The extended range capability creates qualitatively different operational contexts. While FPV systems require maintained line-of-sight or relay networks for control, fixed-wing platforms enable strike operations against geographically distant targets with minimal operator proximity to conflict zones. This distinction carries significant tactical and legal implications.
### Autonomous Navigation in Contested Environments
A critical technological development addresses GPS dependency—historically a fundamental limitation in contested airspace. Modern autonomous systems now incorporate inertial navigation, terrain mapping, and AI-based guidance mechanisms specifically designed to function in GPS-denied environments [6]. This advancement directly counters jamming and spoofing tactics routinely deployed in active conflicts [7].
However, GPS-denied navigation systems present substantial drawbacks. Advanced inertial measurement units and terrain-referenced navigation solutions remain prohibitively expensive and bulky, limiting integration into small-form-factor platforms [8]. These cost and weight constraints narrow the pool of viable platform candidates and increase logistical complexity.
### Environmental Jamming and Detection
The modern battlefield presents multifaceted denial challenges. GPS and communications are subjected to frequent jamming in contested areas, requiring systems prioritizing packability, endurance, reliability, and autonomy [9]. Additionally, small low-SWaP (Size, Weight, and Power) radar systems are becoming essential for detecting, tracking, and cueing responses against drones in UAV-saturated environments [10].
This detection threat extends across the spectrum. State-of-the-art advances in drone detection and classification techniques now provide multiple identification methodologies beyond visual recognition [13], increasing interception probability for defending forces.
### Infrastructure Target Vulnerabilities
Critical infrastructure targets present complex threat landscapes beyond kinetic vulnerability. Modern power grids face overlapping cyber and physical threats, with communications infrastructure serving as primary exploitation surfaces for sophisticated threat actors [19]. Attacks including phishing, malware infiltration, and denial-of-service incidents pose significant risks to grid stability [18], yet drone strikes represent only one vector within broader attack patterns.
Energy systems in regional conflicts increasingly face coordinated cyber and physical targeting, with modern wars demonstrating systematic approaches to grid degradation [20]. This context suggests that drone-based infrastructure strikes operate within broader strategic campaigns rather than as isolated tactical incidents.
### Current Legal Landscape
Regulatory frameworks have demonstrably failed to pace technological advancement. FAA Part 107 regulations have not kept pace with advances in drone technology [11], creating significant gaps between operational capabilities and legal constraints.
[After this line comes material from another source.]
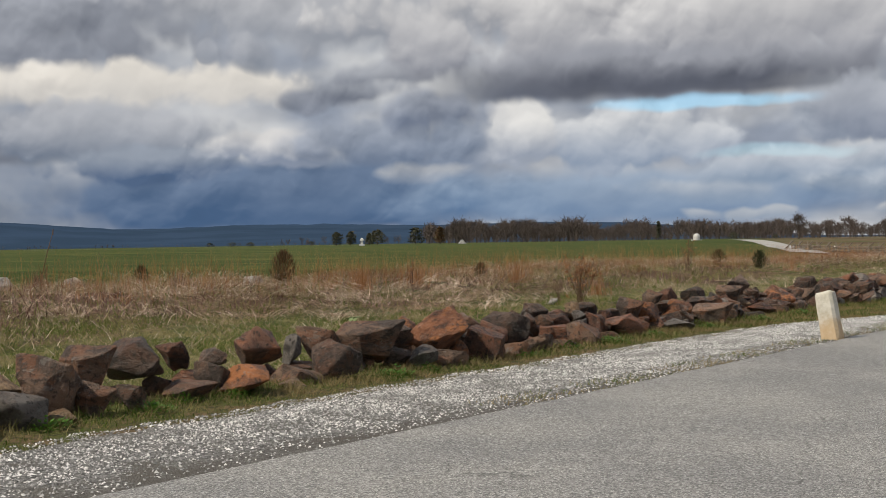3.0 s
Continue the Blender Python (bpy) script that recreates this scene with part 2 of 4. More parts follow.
def mat_ground():
    m, n, b = material("ground", 0.95, 0.1)
    p = place(n)
    rel = n.vec("SUBTRACT", p, (EDGE[0], EDGE[1], 0))
    d = n.vec("DOT_PRODUCT", rel, (ACROSS[0], ACROSS[1], 0))
    s = n.vec("DOT_PRODUCT", rel, (ALONG[0], ALONG[1], 0))
    big, mid, fine = n.noise(p, 0.16, 4), n.noise(p, 1.3, 5, 0.6), n.noise(p, 14, 4, 0.65)
    wob = n.math("ADD", d, n.math("MULTIPLY", n.math("SUBTRACT", big, 0.5), 5.0))
    wob = n.math("ADD", wob, n.math("MULTIPLY", n.math("SUBTRACT", mid, 0.5), 2.0))
    lawn = n.mix(n.range(mid, 0.38, 0.62), (0.055, 0.070, 0.017), (0.19, 0.16, 0.075))
    lawn = n.mix(n.range(fine, 0.44, 0.60), lawn, (0.045, 0.050, 0.017))
    lawn = n.mix(n.math("MULTIPLY", n.range(n.noise(p, 6, 5, 0.7), 0.56, 0.66), 0.6), lawn, (0.22, 0.185, 0.10))
    verge = n.mix(n.range(n.noise(p, 2.6, 5, 0.65), 0.42, 0.58), (0.13, 0.092, 0.052), (0.062, 0.072, 0.020))
    verge = n.mix(n.range(fine, 0.45, 0.62), verge, (0.040, 0.038, 0.018))
    straw = n.mix(n.range(mid, 0.4, 0.6), (0.085, 0.052, 0.034), (0.17, 0.115, 0.07))
    straw = n.mix(n.range(big, 0.5, 0.64), straw, (0.075, 0.040, 0.030))
    straw = n.mix(n.range(n.noise(p, 0.45, 4), 0.54, 0.64), straw, (0.060, 0.072, 0.022))
    straw = n.mix(n.range(fine, 0.46, 0.62), straw, (0.040, 0.028, 0.020))
    # sown field in faint drill lines
    gx, gy, _ = n.split(p)
    rows = n.noise(n.combine(n.math("MULTIPLY", gx, 0.012), n.math("MULTIPLY", n.math("ADD", gy, n.math("MULTIPLY", gx, 0.12)), 0.13)), 1.0, 6, 0.7)
    field = n.mix(n.range(rows, 0.40, 0.62), (0.024, 0.040, 0.006), (0.072, 0.084, 0.020))
    field = n.mix(n.range(n.noise(p, 0.03, 5, 0.6), 0.44, 0.62), field, (0.036, 0.052, 0.009))
    field = n.mix(n.math("MULTIPLY", n.range(n.noise(n.combine(n.math("MULTIPLY", gx, 0.02), n.math("MULTIPLY", gy, 0.22)), 1.0, 5), 0.54, 0.66), 0.6), field, (0.16, 0.145, 0.050))
    # rough tan pasture further up the road
    tan = n.mix(n.range(n.noise(p, 0.09, 5, 0.6), 0.4, 0.6), (0.125, 0.088, 0.052), (0.066, 0.072, 0.026))
    tan = n.mix(n.range(n.noise(p, 0.035, 4), 0.5, 0.62), tan, (0.072, 0.040, 0.026))
    px, py, _ = n.split(p)
    far = n.math("MULTIPLY", n.range(n.vec("LENGTH", p), 118, 150), n.range(n.math("SUBTRACT", px, n.math("MULTIPLY", py, 0.125)), 0, 7))
    field = n.mix(far, field, tan)
    col = n.mix(n.range(d, 2.2, 3.0), verge, lawn)
    col = n.mix(n.range(wob, 8.0, 9.4), col, straw)
    col = n.mix(n.range(wob, 16.5, 20.0), col, field)
    col = n.mix(n.range(d, -7.0, -9.0), col, lawn)
    n.put(b.inputs["Base Color"], col)
    bump(n, b, n.math("ADD", n.math("MULTIPLY", mid, 1.5), fine), 0.6, 0.05)
    return m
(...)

At the state level, 44 states have enacted laws addressing unmanned aircraft operations since 2013, with three additional states adopting resolutions [14], yet these remain primarily focused on domestic civilian applications.
Federal oversight prioritizes violations involving significant safety risks, particularly unauthorized operations in restricted airspace [15]. However, these frameworks address neither the international dimensions of drone operations nor their military applications in active conflict zones.
### Governance Challenges in Conflict Contexts
The Ukraine-Russia conflict provides the primary operational precedent for fixed-wing commercial drone adaptation. While fixed-wing commercial drones have not yet been used on a large scale by non-state actors, they have demonstrated successful employment in Ukraine-Russia operations [4]. This discrepancy between technical capability and widespread non-state adoption suggests either tactical limitations, supply constraints, or deliberate operational choices rather than inherent impossibility.
### Platform Architecture Considerations
Custom fixed-wing drone development demonstrates feasibility within civilian regulatory constraints. Hobbyist platforms achieving 122-meter altitude capabilities in Canadian legal frameworks [3] establish basic technical viability, though military applications require substantially enhanced payload capacity, navigation sophistication, and operational range.
The gap between civilian research platforms and military-capable systems involves multiple engineering challenges: redundant navigation systems, hardened communications architectures, precision strike guidance integration, and operational durability across contested environments. These requirements fundamentally distinguish theoretical platform designs from operationally viable systems.
### Payload and Precision Integration
Inherent to long-range strike capability is precision targeting integration. Extended range platforms must incorporate guidance systems resistant to jamming and capable of operating in GPS-denied environments—requirements creating significant technical and cost burdens. The distinction between reconnaissance/surveillance drones and strike platforms centers on guidance sophistication and payload integration rather than platform type.
### Asymmetric Capability Proliferation
The technical barriers to fixed-wing autonomous strike platforms remain substantial but appear to be reducing. The combination of commercial drone availability, advancing autonomous navigation, and open-source guidance systems creates concerning proliferation potential. However, the gap between technical components and integrated operational systems remains significant.
Non-state actor adoption patterns suggest practical constraints beyond technical feasibility. Supply chains, training requirements, targeting intelligence, and operational coordination with broader military structures all present barriers to widespread autonomous strike drone deployment.
### Detection and Countermeasures
Defensive capabilities are advancing in parallel with offensive platforms. Detection and classification systems provide multiple identification vectors [13], while small radar systems enable active response capabilities [10]. These defensive developments suggest that long-range autonomous platforms offer reduced survivability advantages compared to doctrine suggesting invulnerability of unmanned systems.
Fixed-wing autonomous platforms demonstrate clear technical superiority over FPV systems for long-range infrastructure targeting, with operational ranges extending hundreds to thousands of kilometers and autonomous navigation capabilities increasingly resistant to GPS jamming. However, substantial vulnerabilities persist: advanced detection systems, defensive radar capabilities, expensive navigation requirements, and integration complexity limit practical effectiveness.
The gap between theoretical capability and operational deployment remains significant. While technical components exist, their integration into reliable, mission-capable systems requires engineering sophistication and resource commitment currently more characteristic of state-level programs. The Ukraine-Russia precedent demonstrates limited non-state actor adoption despite apparent technical feasibility, suggesting practical constraints beyond engineering considerations.
Regulatory frameworks have failed to address emerging autonomous capabilities, creating governance vacuums in international contexts. Strategic planning should prioritize detection capability development, navigation system restriction mechanisms, and international coordination on autonomous platform standards rather than assuming technological solutions alone will address proliferation risks.